The movie is based on a 2000 Korean film that played at festivals in this country under the title of Il Mare, which I must admit I haven’t seen. Screenwriter David Auburn (Proof) does the adapting, and his script is intelligent and graceful, though lacking in humor and riddled with small misjudgments — Alex’s description of the lake house as “seductive” is wrong. With Alex and Kate indulging in involved conversations, you sense that this would work even better on the stage.

Veteran Argentinian filmmaker Alejandro Agresti, in his first Hollywood effort, ensures that it works on the screen. His last movie was the intensely annoying comedy Valentín, but here he dispenses with that film’s cloying sentimentality in favor of a lyrical simplicity that befits the material. When Alex sends Kate on a walking architectural tour of Chicago, Agresti captures the city’s buildings in their breathtaking beauty. He also gives himself an amusing wordless cameo as a guy sitting next to Kate on the El.

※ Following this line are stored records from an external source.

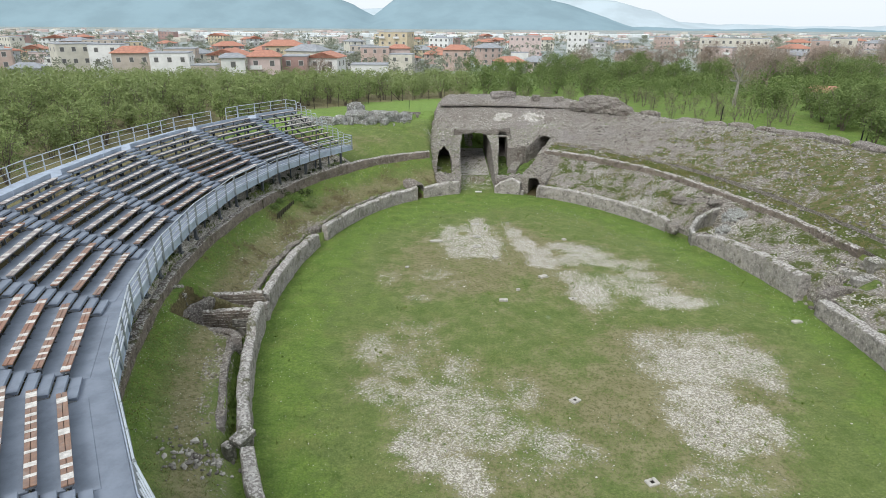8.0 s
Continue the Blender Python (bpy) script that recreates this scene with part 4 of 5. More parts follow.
def orchard():
    rng = random.Random(5)
    kinds = [shrub(40 + n, t, s, l) for n, (t, s, l) in enumerate(((4.4, 7, 2600), (4.9, 8, 3000), (3.9, 6, 2300), (4.6, 9, 2700), (4.1, 7, 2000)))]
    thin = [shrub(60 + n, t, s, l, "young_hazel_tree", LEAF, "young thinly leaved hazel tree on the meadow", 12, 0.12) for n, (t, s, l) in enumerate(((2.6, 4, 330), (3.0, 4, 480), (2.3, 3, 240)))]
    deep = [shrub(50 + n, t, s, l, "hazel_tree", DARKLEAF, "bushy dark green hazel tree beyond the meadow", 40, 0.2) for n, (t, s, l) in enumerate(((4.6, 6, 2800), (5.2, 7, 3200), (4.0, 6, 2400)))]
    lofty = [shrub(80 + n, t, s, l, "leafy_tree", DARKLEAF, "taller leafy green tree beyond the meadow", 46, 0.26) for n, (t, s, l) in enumerate(((7.0, 4, 3000), (8.0, 5, 3400), (6.2, 4, 2600)))]
    spots, far, small = [], [], []
    for gx in np.arange(-150, 120, 4.0):
        for gy in np.arange(-44, 132, 4.2):
            x, y = gx + rng.uniform(-1.1, 1.1) + 0.2 * gy, gy + rng.uniform(-1.1, 1.1)
            if x < 4 and behind_fence(x, y) and not (x > -33 and y < 36):
                if x < -36 and y < 28 or y > 28:
                    (spots if math.hypot(x + 3, y - 10) < 82 else far).append((x, y))
            elif x >= 4 and y > 56:
                edge = 78 - 0.25 * (x - 4)
                if y > edge and rng.random() < 0.9:
                    (spots if math.hypot(x - 10, y - 30) < 76 else far).append((x, y))
                elif rng.random() < 0.85 and math.hypot(x - 8, y - 30) < 66 and y > 54:
                    small.append((x, y))
            elif x > 42 and y > 10 and rng.random() < 0.75:
                (spots if x < 60 else far).append((x, y))
            elif x > 26 and y > 34 and rng.random() < 0.85:
                small.append((x, y))
    rng.shuffle(spots)
    spots.sort(key=lambda p: math.hypot(p[0] + 3, p[1] - 10))
    far += spots[290:]
    first = {}
    for n, (x, y) in enumerate(spots[:290]):
        m = pose(x, y, field_z(x, y) - 0.05, 0, 0, rng.uniform(0, 360)) @ Matrix.Scale(rng.uniform(0.8, 1.12), 4)
        place_tree(rng.choice(kinds if x < 4 else deep), m, first)
    for x, y in small:
        k = rng.randrange(len(thin))
        m = pose(x, y, field_z(x, y) - 0.05, 0, 0, rng.uniform(0, 360)) @ Matrix.Scale(rng.uniform(0.8, 1.2), 4)
        place_tree(thin[k], m, first)
    for n in range(90):
        y = rng.uniform(84, 150)
        x = rng.uniform(6, 0.62 * y + 34)
        m = pose(x, y, field_z(x, y) - 0.05, 0, 0, rng.uniform(0, 360)) @ Matrix.Scale(rng.uniform(0.75, 1.1), 4)
        place_tree(lofty[rng.randrange(3)], m, first)
    # the further rows, one mass of loose crowns
    for side, leaf in ((-1, LEAF), (1, DARKLEAF)):
        cs = []
        for x, y in far:
            if (x - 4) * side > 0:
                at = Vector((x, y, field_z(x, y)))
                cs += [at + c for c in crown_clumps(rng, rng.uniform(3.6, 4.9), rng.uniform(1.5, 2.0), 0.2, 13)]
        lv, lf = leaves_at(rng, cs, 20, 0.38, 0.30)
        tagged(new("far_orchard", mesh_from("far_orchard", lv, lf, leaf)), "distant rows of green hazel orchard", "trees", kind="stuff")
    big = bare_tree(7, 11.5)
    big.matrix_world = pose(43.8, 58.6, field_z(43.8, 58.6), 0, 0, 40)
    brown = bare_tree(11, 11.0, "bare_tree", "leafless brown tree near the houses", TWIG, 6000)
    seen = False
    for x, y, s, r in ((62, 84, 1.0, 10), (77, 120, 1.1, 80), (95, 140, 1.0, 200), (112, 150, 1.15, 130), (60, 150, 1.0, 300), (128, 160, 1.2, 20), (140, 140, 1.1, 70), (-32, 116, 0.75, 50), (-36, 118, 0.6, 120), (150, 170, 1.2, 170), (84, 165, 1.1, 240), (104, 175, 1.0, 15), (70, 190, 1.2, 60), (120, 205, 1.3, 100), (135, 190, 1.2, 150), (150, 200, 1.3, 220), (95, 220, 1.2, 260), (168, 190, 1.3, 310), (45, 185, 1.0, 35), (180, 205, 1.3, 75), (112, 125, 1.0, 190), (132, 118, 1.1, 280), (-66, 150, 0.8, 33), (52, 118, 1.1, 5), (68, 104, 1.0, 115), (88, 112, 1.1, 222), (100, 100, 1.0, 65), (74, 140, 1.3, 170), (90, 150, 1.2, 280), (118, 132, 1.3, 340), (40, 150, 1.1, 25), (58, 170, 1.2, 95), (150, 150, 1.3, 12), (128, 175, 1.3, 61), (105, 160, 1.2, 144)):
        m = pose(x, y, field_z(x, y), 0, 0, r) @ Matrix.Scale(s, 4)
        if not seen:
            brown.matrix_world = m
            seen = True
        else:
            copy_thing(brown, m).scale = (s, s, s)


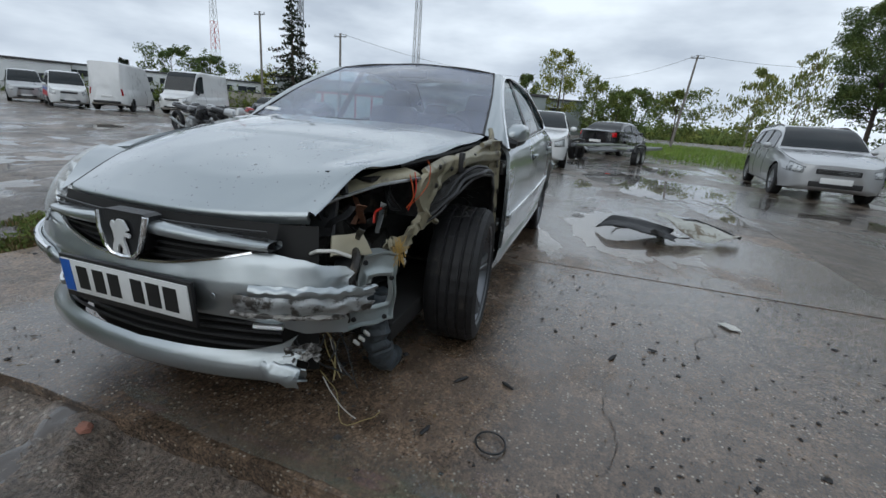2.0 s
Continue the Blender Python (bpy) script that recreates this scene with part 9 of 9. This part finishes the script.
def fallen_log():
    """Bleached branches heaped at the foot of the bank."""
    for pts, r in ((((12.5, -5.9, 0.06), (12.2, -6.6, 0.10), (11.9, -7.5, 0.12), (11.6, -8.5, 0.10)), 0.055), (((12.3, -6.3, 0.10), (12.0, -7.3, 0.22), (11.9, -8.0, 0.20)), 0.035), (((12.1, -6.9, 0.05), (11.7, -7.6, 0.05), (11.3, -8.9, 0.04)), 0.04)):
        bm = bmesh.new()
        tube(bm, [Vector(p) + Vector((0, 0, land(p[0], p[1]))) for p in pts], [r * (1 - 0.2 * i) for i in range(len(pts))], 8)
        p = Vector(pts[1]) + Vector((0, 0, land(pts[1][0], pts[1][1])))
        tube(bm, [p, p + Vector((0.22, -0.25, 0.16))], [r * 0.5, 0.008], 5)
        solo("fallen_branch", bm, M_DEADWOOD, "bleached fallen branch lying at the foot of the bank", "branch", group="fallen branches", sharp=0)


fallen_log()


def motorcycle(x, y, rz, body, label):
    ob = thing("motorcycle", label, "motorcycle", pose(x, y, -0.05, 0, 7, rz), group="motorcycles by the verge")
    for wx in (-0.70, 0.72):
        bm = bmesh.new()
        lathe(bm, [(0.22, -0.05), (0.27, -0.065), (0.31, -0.04), (0.32, 0.0), (0.31, 0.04), (0.27, 0.065), (0.22, 0.05)], 32)
        w = part("wheel", bm, M_RUBBER, ob, "", pose(wx, 0, 0.32))
        bm = bmesh.new()
        lathe(bm, [(0.225, -0.03), (0.20, 0.0), (0.225, 0.03)], 28)
        lathe(bm, [(0.0, -0.06), (0.04, -0.05), (0.04, 0.05), (0.0, 0.06)], 12)
        for k in range(6):
            a = math.pi / 3 * k
            tube(bm, [(0.03 * math.cos(a), 0, 0.03 * math.sin(a)), (0.21 * math.cos(a), 0, 0.21 * math.sin(a))], 0.010, 5)
        part("rim", bm, M_STEEL, w)
    for nm, pts, r, m in (("fork", [((0.72, 0.07, 0.32), 0.02), ((0.52, 0.07, 0.88), 0.02)], 0, M_STEEL), ("fork", [((0.72, -0.07, 0.32), 0.02), ((0.52, -0.07, 0.88), 0.02)], 0, M_STEEL),
                          ("swing_arm", [((-0.70, 0.08, 0.32), 0.02), ((-0.10, 0.06, 0.40), 0.025)], 0, M_STEEL), ("exhaust", [((0.25, -0.14, 0.30), 0.025), ((-0.2, -0.16, 0.28), 0.03), ((-0.75, -0.17, 0.42), 0.05)], 0, M_BARE),
                          ("handlebar", [((0.42, -0.36, 0.98), 0.013), ((0.52, -0.1, 0.96), 0.013), ((0.52, 0.1, 0.96), 0.013), ((0.42, 0.36, 0.98), 0.013)], 0, M_BLACK), ("frame_tube", [((0.50, 0, 0.86), 0.03), ((0.1, 0, 0.70), 0.03), ((-0.35, 0, 0.66), 0.025), ((-0.75, 0, 0.80), 0.02)], 0, M_BLACK),
                          ("stand", [((-0.05, 0.10, 0.30), 0.01), ((-0.05, 0.24, 0.0), 0.01)], 0, M_BLACK)):
        bm = bmesh.new()
        tube(bm, [p for p, q in pts], [q for p, q in pts], 8)
        part(nm, bm, m, ob)
    for nm, c, s, m, tp in (("engine", (0.12, 0, 0.42), (0.42, 0.30, 0.34), M_BARE, 0.9), ("tank", (0.20, 0, 0.80), (0.46, 0.28, 0.22), body, 0.8), ("saddle", (-0.30, 0, 0.78), (0.62, 0.26, 0.10), M_BLACK, 0.85),
                            ("tail_cover", (-0.72, 0, 0.80), (0.34, 0.20, 0.14), body, 0.7), ("fairing", (0.58, 0, 0.80), (0.26, 0.36, 0.42), body, 0.6), ("mudguard", (0.74, 0, 0.62), (0.40, 0.13, 0.06), body, 0.8)):
        bm = bmesh.new()
        box(bm, c, s, None, min(s) * 0.3, tp)
        part(nm, bm, m, ob)


for (x, y, rz, m, lab) in ((-7.0, -9.9, 75, P_BLACK, "black motorcycle leaning on its stand"), (-7.2, -8.8, 78, P_SILVER2, "silver and black motorcycle on its stand"), (-7.5, -7.8, 70, P_RED, "dark red motorcycle on its stand"), (-8.4, -10.6, 80, P_BLACK, "black motorcycle leaning behind others")):
    motorcycle(x, y, rz, m, lab)


def car_trailer():
    ob = thing("car_trailer", "flat steel car trailer with twin axles", "trailer", pose(-15.6, 2.3, -0.05, 0, 0, 163))
    for y in (-0.95, 0.95):
        bm = bmesh.new()
        box(bm, (0, y, 0.52), (5.6, 0.09, 0.12), None, 0.01)
        part("side_rail", bm, M_STEELMAST, ob)
    for y in (-0.62, 0.62):
        bm = bmesh.new()
        box(bm, (0, y, 0.54), (5.5, 0.42, 0.05), None, 0.006)
        part("track", bm, M_GREYSLAT, ob)
    for x in (-2.6, -1.3, 0, 1.3, 2.6):
        bm = bmesh.new()
        box(bm, (x, 0, 0.49), (0.08, 1.84, 0.07), None, 0.008)
        part("cross_beam", bm, M_STEELMAST, ob)
    for y in (-0.55, 0.55):
        bm = bmesh.new()
        tube(bm, [(-2.7, y, 0.48), (-4.0, 0, 0.46)], 0.045, 8)
        part("drawbar", bm, M_STEELMAST, ob)
    for x in (-2.25, -1.5):
        for y in (-1.08, 1.08):
            add_wheel(ob, x, y, 0.31, 1 if y > 0 else -1, "five")
    for y in (-1.10, 1.10):
        bm = bmesh.new()
        tube(bm, [(-2.65, y, 0.45), (-2.55, y, 0.66), (-1.9, y, 0.70), (-1.2, y, 0.66), (-1.1, y, 0.45)], 0.05, 6)
        part("mudguard", bm, M_BLACK, ob)


car_trailer()
vehicle("trailed_saloon", "black saloon car parked behind a flat trailer", "sedan", pose(-20.5, 2.2, -0.05, 0, 0, 158), P_BLACK, "five")


def forklift(x, y, rz, body, label):
    ob = thing("forklift", label, "forklift", pose(x, y, -0.05, 0, 0, rz))
    bm = bmesh.new()
    box(bm, (-0.25, 0, 0.62), (1.7, 1.10, 0.62), None, 0.10, 0.94)
    part("body", bm, body, ob)
    bm = bmesh.new()
    box(bm, (-0.95, 0, 0.85), (0.55, 1.10, 0.75), None, 0.15, 0.8)
    part("counterweight", bm, M_BLACK, ob)
    for px in (-0.75, 0.42):
        for py in (-0.5, 0.5):
            bm = bmesh.new()
            tube(bm, [(px, py, 0.9), (px * 0.8, py * 0.92, 2.12)], 0.04, 6)
            part("guard_post", bm, M_BLACK, ob)
    bm = bmesh.new()
    box(bm, (-0.10, 0, 2.14), (1.15, 1.02, 0.06), None, 0.02)
    part("overhead_guard", bm, M_BLACK, ob)
    bm = bmesh.new()
    box(bm, (-0.25, 0, 1.08), (0.5, 0.5, 0.10), None, 0.03)
    box(bm, (-0.48, 0, 1.38), (0.10, 0.48, 0.55), None, 0.03)
    part("seat", bm, M_SEAT, ob)
    for py in (-0.36, 0.36):
        bm = bmesh.new()
        box(bm, (0.78, py, 1.15), (0.14, 0.10, 2.1), None, 0.01)
        part("mast_rail", bm, M_BLACK, ob)
        bm = bmesh.new()
        box(bm, (1.40, py * 0.7, 0.10), (1.10, 0.11, 0.045), None, 0.008)
        part("fork", bm, M_STEEL, ob)
    bm = bmesh.new()
    box(bm, (0.87, 0, 0.55), (0.05, 0.95, 0.40), None, 0.01)
    part("carriage", bm, M_BLACK, ob)
    for wx, r in ((0.5, 0.34), (-0.85, 0.27)):
        for py in (-0.55, 0.55):
            add_wheel(ob, wx, py, r, 1 if py > 0 else -1, "steel")


forklift(-0.55, 16.6, -75, P_RED, "red forklift truck with a black overhead guard")
forklift(-1.4, -49.6, 60, P_RED, "red forklift truck far across the yard")


# ---------------------------------------------------------------- rain drops and leaf bits on the car
def drops_on(ob, count, seed, size, limit=0.45):
    """Flattened drops strewn over the upward faces of a part, in one part."""
    rng = np.random.default_rng(seed)
    me = ob.data
    faces = [p for p in me.polygons if p.normal.z > limit]
    if not faces:
        return
    area = np.array([p.area for p in faces])
    pick = rng.choice(len(faces), count, p=area / area.sum())
    dome = [(0, 0, 0.45)] + [(math.cos(a), math.sin(a), 0.0) for a in [k * math.pi / 3 for k in range(6)]]
    verts, tris = [], []
    for i in pick:
        p = faces[i]
        w = rng.dirichlet(np.ones(len(p.vertices)))
        c = Vector((0, 0, 0))
        for k, vi in zip(w, p.vertices):
            c += me.vertices[vi].co * float(k)
        if noise.noise(c * 5.0) < -0.12:
            continue
        n = p.normal
        a = n.orthogonal().normalized()
        b = n.cross(a)
        s = size * float(rng.lognormal(0, 0.4))
        o = len(verts)
        for x, y, z in dome:
            verts.append(c + a * x * s + b * y * s + n * (z * s + 0.0004))
        tris += [(o, o + 1 + k, o + 1 + (k + 1) % 6) for k in range(6)]
    dm = bpy.data.meshes.new("rain_beading")
    dm.from_pydata(verts, [], tris)
    dm.materials.append(M_DROP)
    for f in dm.polygons:
        f.use_smooth = True
    d = new("rain_beading", dm)
    d.parent = ob
    d["kind"] = "stuff"


M_DROP = mat("rain_drop_on_paint", (0.30, 0.31, 0.32), 0.04, 0.3, 0.1, 10, coat=1.0)
for ob in list(hero.children):
    base = ob.name.split(".")[0]
    if base in ("bonnet", "boot_lid"):
        drops_on(ob, 800, 4, 0.0021)
    elif base in ("roof", "rear_window", "windscreen"):
        drops_on(ob, 400, 5, 0.0020, 0.3)
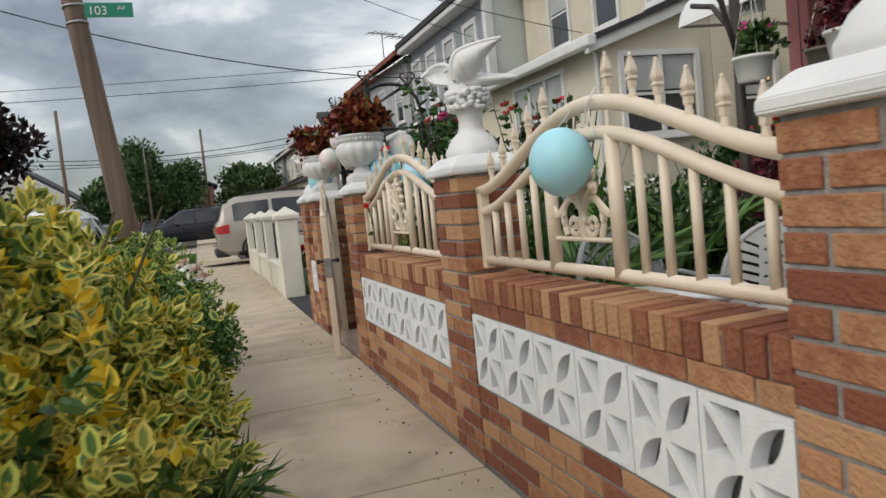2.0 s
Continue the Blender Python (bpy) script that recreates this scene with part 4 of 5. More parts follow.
basket((3.43, 4.70, 1.66), WHITEPOT, GREEN, PINK, "white hanging basket with pink flowers", 51)
basket((3.45, 3.61, 1.58), BROWNPOT, LIME, YELLOW, "grey brown hanging basket with yellow-green grass", 52)
basket((3.45, 4.03, 1.66), WHITEPOT, WINE, RED, "white hanging basket with red leaves", 53)
basket((4.3, 4.98, 1.75), BROWNPOT, WINE, RED, "brown hanging basket with wine red leaves", 55)
basket((4.2, 3.3, 1.75), BROWNPOT, RUST, RED, "brown hanging basket with rust red leaves", 56)
hp = thing("house_number_board", "grey board with dark house number under the awning", "sign", (5.72, 7.30, 2.80), -60)
part("board", box(B(), -0.24, 0.24, -0.008, 0.008, -0.075, 0.075, 0.004), GREYPOT, hp)
fc = bpy.data.curves.new("house_number", "FONT")
fc.body, fc.size, fc.extrude, fc.align_x, fc.align_y = "10301", 0.12, 0.002, "CENTER", "CENTER"
fc.materials.append(IRON)
num = new("house_number", fc)
num.parent, num.matrix_basis = hp, pose(0, -0.011, 0, 90, 0, 0)

# back fence of the garden
bw = thing("garden_wall", "low brick wall below the back railing", "wall", (1.47, 8.55, 0), group="low brick garden walls", kind="structure")
part("core", box(B(), 0, 2.78, 0.006, 0.19, -0.05, 0.80), MORTAR, bw)
for c in range(12):
    x = -(c % 2) * 0.11
    while x < 2.76:
        a, b = max(x, 0), min(x + BL, 2.78)
        if b - a > 0.03:
            ob = part("brick", BR_X, BRICK, bw, at=((a + b) / 2, 0.049, c * H + BH / 2 + 0.003))
            ob.scale = ((b - a) / BL, 1, 1)
        x += BL + 0.011
arched_rail(0, 2.75, 0.875, 1.10, 1.39, 0.09, (1.57, 1.17), tuple(0.12 + 0.15 * k for k in range(7)) + tuple(1.72 + 0.15 * k for k in range(7)), 1.37, "cream arched steel railing along the back of the garden", at=(1.485, 8.65, 0), turn=-90)
pillar(8.45, 4.26)
solid("eagle_statue", EAGLE, PLASTER, "white painted eagle statue with raised wings on a pillar cap", "statue", (4.26 + PX / 2, 8.45 + PW / 2, CAPTOP), 20, "white eagle statues")

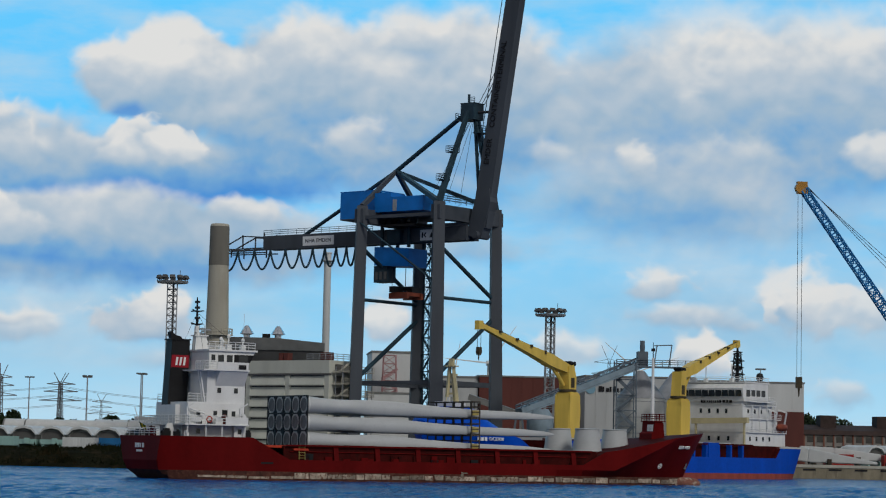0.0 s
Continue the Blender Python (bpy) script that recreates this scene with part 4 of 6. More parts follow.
    for k in range(13):
        z = 3.2 + k * 3.2
        s = 1 if k % 2 else -1
        bar(bm, (-16.6 - s * 1.0, 17.6, z), (-16.6 + s * 1.0, 17.6, z + 3.1), 0.5, 0.1)
        bar(bm, (-16.6 - s * 1.0, 17.2, z + 1.0), (-16.6 + s * 1.0, 17.2, z + 4.1), 0.06)
        box(bm, -17.8, -15.4, 17.2, 19.2, z + 3.1, z + 3.16)
    part("stair_tower", bm, M_TEAL, c)
    # signs
    bm = B()
    box(bm, -39.2, -31.4, 6.86, 6.98, 43.1, 44.9)
    sg = part("sign_board", bm, M_LET, c, "white board lettered NHA EMDEN")
    text("sign_letters", "NHA EMDEN", 1.02, pose(-35.3, 6.84, 44.0, 90, 0, 0), M_DLET, sg, squeeze=1.12)
    bm = B()
    box(bm, -10.4, -6.9, 6.86, 6.98, 43.0, 45.0)
    sg = part("sign_board", bm, M_LET, c, "white board with dark marks")
    bm = B()
    box(bm, -10.0, -9.7, 6.8, 6.86, 43.5, 44.5)
    part("sign_mark", bm, M_DLET, sg)
    bm = B()
    prism(bm, [(-9.6, 44.0), (-9.1, 44.5), (-8.9, 44.4), (-9.3, 44.0), (-8.9, 43.6), (-9.1, 43.5)], "y", 6.8, 6.86)
    part("sign_mark", bm, M_DLET, sg)
    bm = B()
    prism(bm, [(-8.2, 43.5), (-7.2, 43.5), (-7.7, 44.5)], "y", 6.8, 6.86)
    part("sign_mark", bm, M_DLET, sg)
    return c


M_DLET = mat("dark_lettering", (0.012, 0.012, 0.014), 0.6, var=0.1, bump=0)
gantry_crane()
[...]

As is usually the case with romantic films, however, everything relies on the two actors, and they deliver, whether it’s Reeves in an unexpectedly moving sequence after the death of his emotionally distant starchitect dad or Bullock in an extreme close-up, her eyes widening with grief when Kate finds out why she can’t find Alex in 2006. (The movie sort of gives away his fate early on but then goes back on it, a move that doesn’t entirely work. Check out Brad Anderson’s 2001 film Happy Accidents for a romance with a weirder time-travel gimmick that handles everything better.) The two actors are especially good in the movie’s fulcrum point, a long exchange between Alex and Kate when they meet face to face in 2004, before she knows who he is. The quiet remarkability of this scene is everything you’d wish for, as Alex draws out Kate on why she pushes away emotional involvements, and it’s emblematic of the strength of a movie that turns out as a most unlikely success.